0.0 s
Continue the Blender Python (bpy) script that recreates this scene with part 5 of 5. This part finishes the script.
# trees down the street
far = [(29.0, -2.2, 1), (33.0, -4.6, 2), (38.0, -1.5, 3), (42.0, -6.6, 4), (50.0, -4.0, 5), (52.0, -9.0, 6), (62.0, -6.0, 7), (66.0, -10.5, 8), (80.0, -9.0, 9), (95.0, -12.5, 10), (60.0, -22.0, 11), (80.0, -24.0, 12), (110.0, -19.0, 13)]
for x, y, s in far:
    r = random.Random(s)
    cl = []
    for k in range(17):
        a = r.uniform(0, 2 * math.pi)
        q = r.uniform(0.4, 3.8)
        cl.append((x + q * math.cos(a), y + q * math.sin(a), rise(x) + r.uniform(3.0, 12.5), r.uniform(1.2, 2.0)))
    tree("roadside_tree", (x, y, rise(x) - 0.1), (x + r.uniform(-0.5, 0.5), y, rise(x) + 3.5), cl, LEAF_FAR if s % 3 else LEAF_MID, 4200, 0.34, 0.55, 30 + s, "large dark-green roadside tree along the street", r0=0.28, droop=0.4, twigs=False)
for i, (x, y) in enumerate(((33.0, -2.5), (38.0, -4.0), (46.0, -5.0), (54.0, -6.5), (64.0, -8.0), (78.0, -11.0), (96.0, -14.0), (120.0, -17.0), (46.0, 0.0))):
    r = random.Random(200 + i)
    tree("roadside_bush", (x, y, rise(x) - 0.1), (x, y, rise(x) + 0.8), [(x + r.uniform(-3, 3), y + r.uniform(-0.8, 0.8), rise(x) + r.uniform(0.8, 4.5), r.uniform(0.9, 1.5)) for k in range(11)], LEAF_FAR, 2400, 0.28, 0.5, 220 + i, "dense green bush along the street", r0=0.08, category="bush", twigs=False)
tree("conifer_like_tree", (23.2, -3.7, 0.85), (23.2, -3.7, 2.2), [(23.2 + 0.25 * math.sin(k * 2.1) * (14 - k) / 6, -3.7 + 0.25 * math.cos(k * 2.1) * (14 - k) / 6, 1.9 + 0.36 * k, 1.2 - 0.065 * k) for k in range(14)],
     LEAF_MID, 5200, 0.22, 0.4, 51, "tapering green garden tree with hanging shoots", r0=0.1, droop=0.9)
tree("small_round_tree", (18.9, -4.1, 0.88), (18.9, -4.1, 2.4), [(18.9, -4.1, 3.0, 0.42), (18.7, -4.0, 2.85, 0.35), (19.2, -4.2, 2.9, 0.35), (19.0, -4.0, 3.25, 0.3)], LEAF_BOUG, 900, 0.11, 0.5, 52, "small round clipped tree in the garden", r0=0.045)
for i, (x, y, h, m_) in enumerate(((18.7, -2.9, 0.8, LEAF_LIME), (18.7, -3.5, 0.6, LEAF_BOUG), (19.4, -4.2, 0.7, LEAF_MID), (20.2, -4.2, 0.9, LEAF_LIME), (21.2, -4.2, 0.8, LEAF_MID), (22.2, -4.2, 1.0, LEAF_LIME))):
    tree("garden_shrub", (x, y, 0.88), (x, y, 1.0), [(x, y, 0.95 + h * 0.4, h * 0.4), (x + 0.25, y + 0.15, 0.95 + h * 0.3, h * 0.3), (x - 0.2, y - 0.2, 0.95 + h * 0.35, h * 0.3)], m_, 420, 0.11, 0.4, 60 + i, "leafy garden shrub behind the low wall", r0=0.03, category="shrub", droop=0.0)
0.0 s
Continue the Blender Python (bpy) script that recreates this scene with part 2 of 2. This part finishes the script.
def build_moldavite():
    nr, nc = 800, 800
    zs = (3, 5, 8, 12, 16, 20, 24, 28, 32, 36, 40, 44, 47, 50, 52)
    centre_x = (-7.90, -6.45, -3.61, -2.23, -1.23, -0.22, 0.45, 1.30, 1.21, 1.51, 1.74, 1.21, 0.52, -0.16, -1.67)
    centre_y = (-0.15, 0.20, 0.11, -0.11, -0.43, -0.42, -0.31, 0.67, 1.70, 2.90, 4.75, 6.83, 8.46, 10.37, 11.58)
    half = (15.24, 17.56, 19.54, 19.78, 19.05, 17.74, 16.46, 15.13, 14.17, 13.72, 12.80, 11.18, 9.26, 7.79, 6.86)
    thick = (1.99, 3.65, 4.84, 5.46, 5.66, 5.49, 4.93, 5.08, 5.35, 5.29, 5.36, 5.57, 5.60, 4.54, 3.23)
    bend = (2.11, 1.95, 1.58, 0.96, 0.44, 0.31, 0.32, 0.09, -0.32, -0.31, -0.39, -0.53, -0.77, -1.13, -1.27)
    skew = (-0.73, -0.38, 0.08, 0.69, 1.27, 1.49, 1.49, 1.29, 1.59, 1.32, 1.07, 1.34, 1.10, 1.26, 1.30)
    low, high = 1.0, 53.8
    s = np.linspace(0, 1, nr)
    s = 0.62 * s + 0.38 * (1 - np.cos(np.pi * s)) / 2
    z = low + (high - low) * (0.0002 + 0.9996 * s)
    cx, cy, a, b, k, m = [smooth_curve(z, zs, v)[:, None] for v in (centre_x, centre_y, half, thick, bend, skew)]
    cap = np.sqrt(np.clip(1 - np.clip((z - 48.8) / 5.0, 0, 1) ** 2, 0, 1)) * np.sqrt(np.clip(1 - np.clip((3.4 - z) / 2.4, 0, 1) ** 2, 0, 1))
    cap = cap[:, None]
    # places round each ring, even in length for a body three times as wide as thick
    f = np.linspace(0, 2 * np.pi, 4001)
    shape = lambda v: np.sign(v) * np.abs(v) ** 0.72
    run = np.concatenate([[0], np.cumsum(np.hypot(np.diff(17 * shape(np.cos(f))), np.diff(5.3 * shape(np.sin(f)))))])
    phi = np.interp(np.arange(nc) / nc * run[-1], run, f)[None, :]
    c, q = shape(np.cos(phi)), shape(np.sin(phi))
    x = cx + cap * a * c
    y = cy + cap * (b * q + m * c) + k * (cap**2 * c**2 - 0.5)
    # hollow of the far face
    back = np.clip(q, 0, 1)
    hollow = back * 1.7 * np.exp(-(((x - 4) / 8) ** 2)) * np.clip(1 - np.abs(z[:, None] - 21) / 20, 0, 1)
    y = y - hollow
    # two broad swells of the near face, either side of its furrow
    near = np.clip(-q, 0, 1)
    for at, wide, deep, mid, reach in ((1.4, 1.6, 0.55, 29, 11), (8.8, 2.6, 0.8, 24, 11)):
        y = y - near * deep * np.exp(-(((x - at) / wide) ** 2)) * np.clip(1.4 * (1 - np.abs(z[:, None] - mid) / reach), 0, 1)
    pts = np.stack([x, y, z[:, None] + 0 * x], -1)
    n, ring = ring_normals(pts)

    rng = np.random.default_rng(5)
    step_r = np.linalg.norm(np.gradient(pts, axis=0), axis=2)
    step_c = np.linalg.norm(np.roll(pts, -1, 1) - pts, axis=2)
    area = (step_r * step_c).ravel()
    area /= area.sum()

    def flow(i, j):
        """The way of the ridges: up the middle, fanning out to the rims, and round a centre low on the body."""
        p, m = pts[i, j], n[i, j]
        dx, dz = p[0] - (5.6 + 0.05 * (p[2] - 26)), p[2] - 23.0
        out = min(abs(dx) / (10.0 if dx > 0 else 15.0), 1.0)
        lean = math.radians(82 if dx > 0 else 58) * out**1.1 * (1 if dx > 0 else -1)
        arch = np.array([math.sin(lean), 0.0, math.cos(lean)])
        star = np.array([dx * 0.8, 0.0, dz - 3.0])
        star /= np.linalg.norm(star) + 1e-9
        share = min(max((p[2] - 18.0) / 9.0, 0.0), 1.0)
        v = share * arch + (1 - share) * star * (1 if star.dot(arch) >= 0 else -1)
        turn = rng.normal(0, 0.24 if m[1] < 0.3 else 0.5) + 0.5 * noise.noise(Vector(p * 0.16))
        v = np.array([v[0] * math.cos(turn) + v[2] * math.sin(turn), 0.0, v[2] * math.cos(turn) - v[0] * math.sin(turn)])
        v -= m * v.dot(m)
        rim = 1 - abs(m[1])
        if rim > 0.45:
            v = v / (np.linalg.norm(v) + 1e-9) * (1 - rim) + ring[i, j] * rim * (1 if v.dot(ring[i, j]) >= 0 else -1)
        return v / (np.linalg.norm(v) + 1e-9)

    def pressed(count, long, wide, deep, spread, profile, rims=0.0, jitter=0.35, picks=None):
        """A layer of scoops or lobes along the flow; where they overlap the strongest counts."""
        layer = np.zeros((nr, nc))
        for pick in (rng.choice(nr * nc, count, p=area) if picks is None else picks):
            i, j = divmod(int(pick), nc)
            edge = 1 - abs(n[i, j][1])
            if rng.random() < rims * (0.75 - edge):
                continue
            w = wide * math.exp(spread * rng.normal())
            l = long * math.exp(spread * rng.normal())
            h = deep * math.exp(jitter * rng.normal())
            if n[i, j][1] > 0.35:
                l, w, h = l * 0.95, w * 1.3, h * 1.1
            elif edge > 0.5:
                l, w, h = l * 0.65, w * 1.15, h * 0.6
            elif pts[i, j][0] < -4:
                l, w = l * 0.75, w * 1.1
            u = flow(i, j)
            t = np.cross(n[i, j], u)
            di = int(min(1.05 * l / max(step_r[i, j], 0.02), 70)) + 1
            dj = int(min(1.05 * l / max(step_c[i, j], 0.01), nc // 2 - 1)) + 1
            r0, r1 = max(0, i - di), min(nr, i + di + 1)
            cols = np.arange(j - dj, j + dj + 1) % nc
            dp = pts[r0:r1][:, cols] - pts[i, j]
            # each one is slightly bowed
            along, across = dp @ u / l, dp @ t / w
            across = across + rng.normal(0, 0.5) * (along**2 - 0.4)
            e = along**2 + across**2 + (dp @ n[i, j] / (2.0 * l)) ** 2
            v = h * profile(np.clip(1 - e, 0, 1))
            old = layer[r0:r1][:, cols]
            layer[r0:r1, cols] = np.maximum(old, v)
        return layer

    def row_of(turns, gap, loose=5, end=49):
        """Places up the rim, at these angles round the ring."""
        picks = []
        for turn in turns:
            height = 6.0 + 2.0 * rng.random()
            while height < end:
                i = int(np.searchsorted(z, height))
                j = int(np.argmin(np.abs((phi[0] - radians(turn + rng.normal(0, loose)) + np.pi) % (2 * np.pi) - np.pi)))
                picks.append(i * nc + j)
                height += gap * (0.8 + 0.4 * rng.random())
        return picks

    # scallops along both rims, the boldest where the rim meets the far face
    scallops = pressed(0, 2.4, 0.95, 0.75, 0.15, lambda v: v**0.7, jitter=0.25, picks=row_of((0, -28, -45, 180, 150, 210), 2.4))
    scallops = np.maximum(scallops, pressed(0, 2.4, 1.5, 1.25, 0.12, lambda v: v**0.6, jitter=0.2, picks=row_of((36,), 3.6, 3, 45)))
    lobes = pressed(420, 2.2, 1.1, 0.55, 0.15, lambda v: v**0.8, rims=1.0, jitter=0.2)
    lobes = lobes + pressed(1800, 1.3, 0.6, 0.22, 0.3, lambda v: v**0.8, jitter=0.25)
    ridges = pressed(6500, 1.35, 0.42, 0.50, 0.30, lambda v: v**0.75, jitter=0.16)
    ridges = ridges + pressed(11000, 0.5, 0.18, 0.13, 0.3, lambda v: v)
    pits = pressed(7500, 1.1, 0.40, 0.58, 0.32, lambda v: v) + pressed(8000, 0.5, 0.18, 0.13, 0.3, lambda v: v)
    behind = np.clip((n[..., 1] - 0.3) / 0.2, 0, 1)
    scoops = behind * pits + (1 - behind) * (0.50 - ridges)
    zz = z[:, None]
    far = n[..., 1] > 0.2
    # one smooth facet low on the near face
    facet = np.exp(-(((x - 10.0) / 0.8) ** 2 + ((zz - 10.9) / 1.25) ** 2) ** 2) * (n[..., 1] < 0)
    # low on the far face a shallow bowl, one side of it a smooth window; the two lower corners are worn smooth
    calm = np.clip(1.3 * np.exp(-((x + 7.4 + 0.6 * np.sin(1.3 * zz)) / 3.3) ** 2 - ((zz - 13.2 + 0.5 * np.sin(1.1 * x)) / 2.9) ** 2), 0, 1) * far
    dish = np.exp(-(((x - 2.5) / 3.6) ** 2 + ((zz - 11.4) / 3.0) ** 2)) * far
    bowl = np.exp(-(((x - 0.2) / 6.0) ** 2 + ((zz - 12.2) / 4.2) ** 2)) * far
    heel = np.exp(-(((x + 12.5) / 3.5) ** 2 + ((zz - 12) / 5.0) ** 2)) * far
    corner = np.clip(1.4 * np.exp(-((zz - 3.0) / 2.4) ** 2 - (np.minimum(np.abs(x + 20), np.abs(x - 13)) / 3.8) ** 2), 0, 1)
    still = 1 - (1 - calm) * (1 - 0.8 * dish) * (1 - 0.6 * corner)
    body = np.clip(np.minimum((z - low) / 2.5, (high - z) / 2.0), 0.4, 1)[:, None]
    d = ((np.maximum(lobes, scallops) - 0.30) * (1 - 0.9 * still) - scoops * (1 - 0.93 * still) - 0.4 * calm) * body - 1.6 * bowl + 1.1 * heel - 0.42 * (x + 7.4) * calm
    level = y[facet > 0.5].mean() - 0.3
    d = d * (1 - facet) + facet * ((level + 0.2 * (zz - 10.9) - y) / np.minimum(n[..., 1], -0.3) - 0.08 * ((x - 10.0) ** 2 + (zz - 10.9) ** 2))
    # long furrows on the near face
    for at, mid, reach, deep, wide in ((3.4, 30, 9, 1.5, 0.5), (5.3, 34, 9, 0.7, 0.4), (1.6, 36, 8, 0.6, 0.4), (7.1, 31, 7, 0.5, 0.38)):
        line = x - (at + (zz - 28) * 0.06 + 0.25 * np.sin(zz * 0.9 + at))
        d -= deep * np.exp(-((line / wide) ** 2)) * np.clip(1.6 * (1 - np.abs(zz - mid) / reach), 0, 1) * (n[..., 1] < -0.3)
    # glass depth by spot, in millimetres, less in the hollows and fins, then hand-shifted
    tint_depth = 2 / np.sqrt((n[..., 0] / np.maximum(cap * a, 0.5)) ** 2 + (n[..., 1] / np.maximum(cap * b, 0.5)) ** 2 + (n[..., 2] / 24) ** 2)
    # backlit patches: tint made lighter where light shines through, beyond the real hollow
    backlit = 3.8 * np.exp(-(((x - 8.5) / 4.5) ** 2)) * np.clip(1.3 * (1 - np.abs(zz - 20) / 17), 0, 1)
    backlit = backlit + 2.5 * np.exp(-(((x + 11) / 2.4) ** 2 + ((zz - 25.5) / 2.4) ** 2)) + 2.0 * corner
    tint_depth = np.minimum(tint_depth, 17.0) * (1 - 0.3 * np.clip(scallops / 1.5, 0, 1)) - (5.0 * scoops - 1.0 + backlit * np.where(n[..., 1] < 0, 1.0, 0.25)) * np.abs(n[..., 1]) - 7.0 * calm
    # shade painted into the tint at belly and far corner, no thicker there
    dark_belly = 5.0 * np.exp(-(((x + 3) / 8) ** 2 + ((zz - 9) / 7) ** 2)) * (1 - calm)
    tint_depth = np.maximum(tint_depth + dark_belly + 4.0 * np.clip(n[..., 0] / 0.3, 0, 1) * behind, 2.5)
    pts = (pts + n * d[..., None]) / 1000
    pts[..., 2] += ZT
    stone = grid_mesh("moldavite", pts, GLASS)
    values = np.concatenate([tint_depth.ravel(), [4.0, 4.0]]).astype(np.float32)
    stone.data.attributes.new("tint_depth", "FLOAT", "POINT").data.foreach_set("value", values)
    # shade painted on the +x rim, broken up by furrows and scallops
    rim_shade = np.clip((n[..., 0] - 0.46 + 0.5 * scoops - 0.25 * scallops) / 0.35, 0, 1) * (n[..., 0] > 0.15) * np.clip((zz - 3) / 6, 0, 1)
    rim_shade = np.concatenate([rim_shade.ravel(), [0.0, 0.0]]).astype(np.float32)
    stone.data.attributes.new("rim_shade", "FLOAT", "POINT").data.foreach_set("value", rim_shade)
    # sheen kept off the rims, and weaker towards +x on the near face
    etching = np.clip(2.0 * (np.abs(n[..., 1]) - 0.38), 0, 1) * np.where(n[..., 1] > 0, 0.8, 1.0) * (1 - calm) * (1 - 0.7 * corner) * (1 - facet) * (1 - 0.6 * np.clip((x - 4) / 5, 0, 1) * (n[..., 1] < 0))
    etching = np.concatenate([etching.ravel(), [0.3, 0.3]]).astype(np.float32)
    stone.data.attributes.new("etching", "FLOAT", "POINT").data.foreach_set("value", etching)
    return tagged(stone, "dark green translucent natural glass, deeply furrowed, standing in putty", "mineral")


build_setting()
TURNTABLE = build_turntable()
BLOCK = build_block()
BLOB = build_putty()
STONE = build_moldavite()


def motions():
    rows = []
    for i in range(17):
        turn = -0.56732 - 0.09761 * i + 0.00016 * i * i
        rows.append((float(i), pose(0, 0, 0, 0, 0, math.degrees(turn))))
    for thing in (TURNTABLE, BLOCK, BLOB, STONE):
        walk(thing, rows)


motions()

• **Job**:
The answer is a single number: how many lines include the word "This"?

• **Finished exercise**:
2